* Task prompt *
Set out every line bearing the string "scene".

* Raw records *
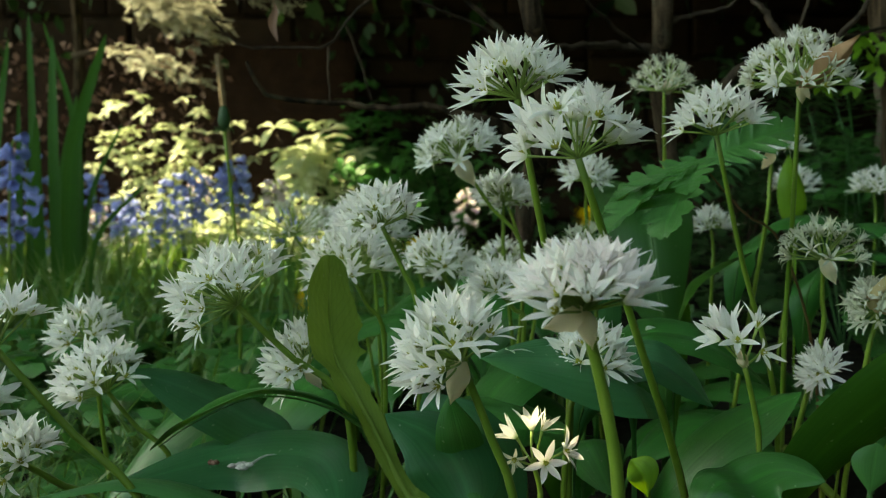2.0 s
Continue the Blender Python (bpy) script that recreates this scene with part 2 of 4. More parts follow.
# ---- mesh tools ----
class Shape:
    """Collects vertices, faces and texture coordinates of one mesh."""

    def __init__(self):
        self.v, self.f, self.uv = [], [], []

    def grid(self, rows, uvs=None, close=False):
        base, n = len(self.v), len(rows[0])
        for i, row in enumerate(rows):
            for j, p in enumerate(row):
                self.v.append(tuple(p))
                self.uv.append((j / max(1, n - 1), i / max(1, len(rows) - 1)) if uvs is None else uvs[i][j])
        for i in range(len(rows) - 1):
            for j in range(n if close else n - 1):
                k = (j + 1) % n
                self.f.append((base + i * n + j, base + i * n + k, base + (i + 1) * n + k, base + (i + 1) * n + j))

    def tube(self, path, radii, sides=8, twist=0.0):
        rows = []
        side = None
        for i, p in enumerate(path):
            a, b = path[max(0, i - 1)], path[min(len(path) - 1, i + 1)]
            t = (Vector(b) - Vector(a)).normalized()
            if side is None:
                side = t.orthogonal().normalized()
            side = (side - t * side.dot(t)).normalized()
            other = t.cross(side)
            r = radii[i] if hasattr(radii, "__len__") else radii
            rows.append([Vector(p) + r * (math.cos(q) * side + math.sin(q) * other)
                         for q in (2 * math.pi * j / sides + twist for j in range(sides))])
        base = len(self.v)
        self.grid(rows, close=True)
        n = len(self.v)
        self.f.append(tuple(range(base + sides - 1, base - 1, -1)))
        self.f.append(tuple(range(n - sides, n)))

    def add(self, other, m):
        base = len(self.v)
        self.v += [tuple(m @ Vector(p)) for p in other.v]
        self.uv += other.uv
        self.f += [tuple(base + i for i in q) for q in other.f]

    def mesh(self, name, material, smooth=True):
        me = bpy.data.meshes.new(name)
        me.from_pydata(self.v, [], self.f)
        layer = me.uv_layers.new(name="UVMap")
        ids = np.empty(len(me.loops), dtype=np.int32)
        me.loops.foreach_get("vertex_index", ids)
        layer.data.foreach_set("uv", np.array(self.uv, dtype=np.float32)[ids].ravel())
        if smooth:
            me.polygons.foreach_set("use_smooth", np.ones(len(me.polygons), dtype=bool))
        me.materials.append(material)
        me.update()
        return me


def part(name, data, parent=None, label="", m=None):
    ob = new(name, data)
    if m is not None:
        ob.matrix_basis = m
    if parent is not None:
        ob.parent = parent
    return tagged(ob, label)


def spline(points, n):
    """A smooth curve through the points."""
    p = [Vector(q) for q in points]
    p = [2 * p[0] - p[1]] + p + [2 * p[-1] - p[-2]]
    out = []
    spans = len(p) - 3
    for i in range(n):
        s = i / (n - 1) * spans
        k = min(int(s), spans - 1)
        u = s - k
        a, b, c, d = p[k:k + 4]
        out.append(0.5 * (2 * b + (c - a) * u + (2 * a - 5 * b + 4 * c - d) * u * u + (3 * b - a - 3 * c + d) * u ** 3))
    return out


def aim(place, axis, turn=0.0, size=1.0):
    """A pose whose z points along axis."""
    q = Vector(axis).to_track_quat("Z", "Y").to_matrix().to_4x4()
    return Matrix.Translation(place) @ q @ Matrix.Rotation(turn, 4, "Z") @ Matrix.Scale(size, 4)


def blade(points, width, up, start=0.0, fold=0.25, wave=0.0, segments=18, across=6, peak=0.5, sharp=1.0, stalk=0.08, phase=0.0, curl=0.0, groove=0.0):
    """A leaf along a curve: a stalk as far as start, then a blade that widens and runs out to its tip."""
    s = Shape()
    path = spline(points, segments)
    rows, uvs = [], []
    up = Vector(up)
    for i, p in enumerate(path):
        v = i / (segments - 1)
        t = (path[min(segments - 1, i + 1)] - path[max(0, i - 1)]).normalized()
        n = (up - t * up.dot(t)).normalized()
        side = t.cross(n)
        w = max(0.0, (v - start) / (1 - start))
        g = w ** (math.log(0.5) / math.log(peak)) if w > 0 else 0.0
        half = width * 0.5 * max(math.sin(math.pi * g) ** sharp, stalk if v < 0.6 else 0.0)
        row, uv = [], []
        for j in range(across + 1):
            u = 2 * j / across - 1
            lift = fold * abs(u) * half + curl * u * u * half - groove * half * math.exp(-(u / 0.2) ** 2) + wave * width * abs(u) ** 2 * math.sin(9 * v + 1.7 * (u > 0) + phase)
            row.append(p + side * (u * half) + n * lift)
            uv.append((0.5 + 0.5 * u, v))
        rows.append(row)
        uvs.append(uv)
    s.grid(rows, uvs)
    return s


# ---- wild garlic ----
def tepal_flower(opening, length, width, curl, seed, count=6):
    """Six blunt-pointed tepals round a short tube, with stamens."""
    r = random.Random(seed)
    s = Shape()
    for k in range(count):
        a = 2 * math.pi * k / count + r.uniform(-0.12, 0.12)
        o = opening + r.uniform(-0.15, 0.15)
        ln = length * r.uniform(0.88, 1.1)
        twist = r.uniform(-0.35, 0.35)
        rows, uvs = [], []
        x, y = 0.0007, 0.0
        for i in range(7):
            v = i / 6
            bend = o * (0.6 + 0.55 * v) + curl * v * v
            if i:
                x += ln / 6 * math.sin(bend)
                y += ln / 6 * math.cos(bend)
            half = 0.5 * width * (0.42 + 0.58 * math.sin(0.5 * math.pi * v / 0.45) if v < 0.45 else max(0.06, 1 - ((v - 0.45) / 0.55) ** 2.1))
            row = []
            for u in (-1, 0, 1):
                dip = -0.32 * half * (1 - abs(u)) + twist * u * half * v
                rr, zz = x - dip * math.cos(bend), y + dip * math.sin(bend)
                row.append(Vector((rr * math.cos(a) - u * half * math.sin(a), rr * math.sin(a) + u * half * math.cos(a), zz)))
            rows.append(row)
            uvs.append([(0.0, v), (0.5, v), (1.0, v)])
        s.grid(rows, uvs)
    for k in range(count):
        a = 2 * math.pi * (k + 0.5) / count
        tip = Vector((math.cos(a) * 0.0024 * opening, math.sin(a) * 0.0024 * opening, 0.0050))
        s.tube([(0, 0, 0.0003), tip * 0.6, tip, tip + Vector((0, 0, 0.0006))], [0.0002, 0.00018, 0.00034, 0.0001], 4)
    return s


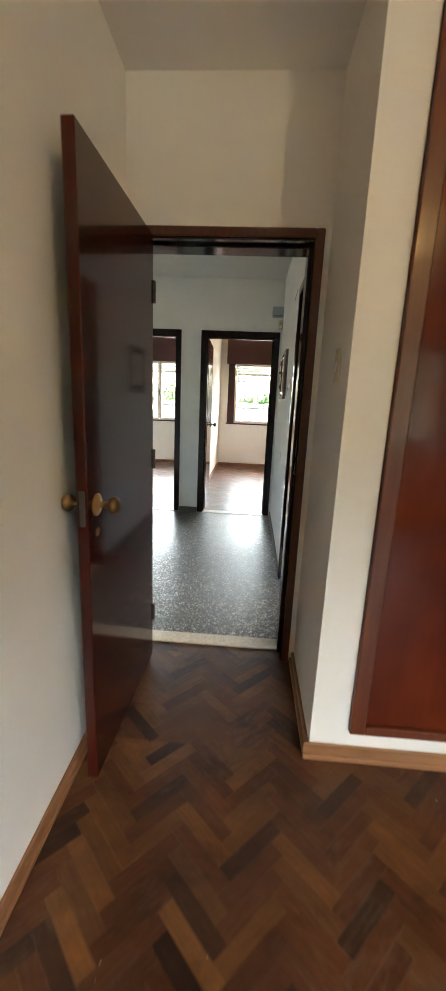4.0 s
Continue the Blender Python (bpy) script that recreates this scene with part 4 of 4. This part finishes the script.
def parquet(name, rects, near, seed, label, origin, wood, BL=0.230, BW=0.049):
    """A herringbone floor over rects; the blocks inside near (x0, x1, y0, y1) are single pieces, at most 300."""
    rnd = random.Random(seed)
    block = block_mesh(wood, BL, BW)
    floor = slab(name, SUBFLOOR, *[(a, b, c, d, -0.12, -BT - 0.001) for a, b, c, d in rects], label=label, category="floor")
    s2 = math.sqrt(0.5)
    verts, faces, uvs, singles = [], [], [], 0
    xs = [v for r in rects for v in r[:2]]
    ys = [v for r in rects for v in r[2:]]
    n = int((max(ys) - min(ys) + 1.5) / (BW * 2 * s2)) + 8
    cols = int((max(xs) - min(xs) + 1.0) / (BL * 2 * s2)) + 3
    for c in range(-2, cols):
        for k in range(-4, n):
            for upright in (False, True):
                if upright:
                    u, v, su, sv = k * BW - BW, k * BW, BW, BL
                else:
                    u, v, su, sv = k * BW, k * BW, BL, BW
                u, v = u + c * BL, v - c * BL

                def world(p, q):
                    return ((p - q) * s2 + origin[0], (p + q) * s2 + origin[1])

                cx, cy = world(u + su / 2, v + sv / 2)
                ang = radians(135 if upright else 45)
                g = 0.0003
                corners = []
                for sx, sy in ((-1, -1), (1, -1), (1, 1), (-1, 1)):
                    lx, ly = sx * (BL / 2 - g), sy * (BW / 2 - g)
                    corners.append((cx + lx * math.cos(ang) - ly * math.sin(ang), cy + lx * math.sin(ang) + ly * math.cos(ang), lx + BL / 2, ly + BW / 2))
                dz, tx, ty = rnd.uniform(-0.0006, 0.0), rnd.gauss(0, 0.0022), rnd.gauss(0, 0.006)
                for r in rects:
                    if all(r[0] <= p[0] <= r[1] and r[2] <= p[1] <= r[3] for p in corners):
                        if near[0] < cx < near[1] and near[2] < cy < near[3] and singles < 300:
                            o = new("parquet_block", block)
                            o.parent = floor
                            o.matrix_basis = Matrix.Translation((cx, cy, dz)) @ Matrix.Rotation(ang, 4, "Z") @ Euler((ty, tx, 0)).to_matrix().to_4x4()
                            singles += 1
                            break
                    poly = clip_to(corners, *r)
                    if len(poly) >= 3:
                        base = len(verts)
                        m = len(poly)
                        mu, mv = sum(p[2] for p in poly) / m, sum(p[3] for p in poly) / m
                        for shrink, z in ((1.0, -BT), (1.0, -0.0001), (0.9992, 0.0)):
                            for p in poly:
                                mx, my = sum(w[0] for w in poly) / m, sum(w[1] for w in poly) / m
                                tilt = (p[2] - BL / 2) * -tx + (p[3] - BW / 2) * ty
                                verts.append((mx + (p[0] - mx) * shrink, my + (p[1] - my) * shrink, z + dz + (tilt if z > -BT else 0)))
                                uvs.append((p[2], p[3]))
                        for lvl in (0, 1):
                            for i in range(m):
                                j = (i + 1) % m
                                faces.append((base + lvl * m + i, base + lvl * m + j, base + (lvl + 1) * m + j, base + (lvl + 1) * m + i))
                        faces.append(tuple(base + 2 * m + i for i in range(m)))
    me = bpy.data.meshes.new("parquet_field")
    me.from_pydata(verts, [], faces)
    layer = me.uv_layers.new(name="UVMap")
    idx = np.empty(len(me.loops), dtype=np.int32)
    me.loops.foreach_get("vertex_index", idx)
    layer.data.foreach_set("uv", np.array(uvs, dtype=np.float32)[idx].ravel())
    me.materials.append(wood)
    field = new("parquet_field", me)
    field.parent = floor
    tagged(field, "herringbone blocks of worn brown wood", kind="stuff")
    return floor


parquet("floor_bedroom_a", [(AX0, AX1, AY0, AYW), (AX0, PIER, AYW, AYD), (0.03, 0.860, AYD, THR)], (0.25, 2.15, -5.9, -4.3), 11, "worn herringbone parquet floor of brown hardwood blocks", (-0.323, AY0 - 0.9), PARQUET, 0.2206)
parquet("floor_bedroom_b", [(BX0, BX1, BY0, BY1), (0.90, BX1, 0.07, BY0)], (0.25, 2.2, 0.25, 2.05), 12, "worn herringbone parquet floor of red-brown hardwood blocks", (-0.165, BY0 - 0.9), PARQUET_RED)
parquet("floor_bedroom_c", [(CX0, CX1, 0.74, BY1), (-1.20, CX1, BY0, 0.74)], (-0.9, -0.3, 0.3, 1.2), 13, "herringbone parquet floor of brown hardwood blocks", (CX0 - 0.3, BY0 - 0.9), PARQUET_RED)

* Expected answer *
Continue the Blender Python (bpy) script that recreates this scene with part 2 of 4. More parts follow.
Continue the Blender Python (bpy) script that recreates this scene with part 4 of 4. This part finishes the script.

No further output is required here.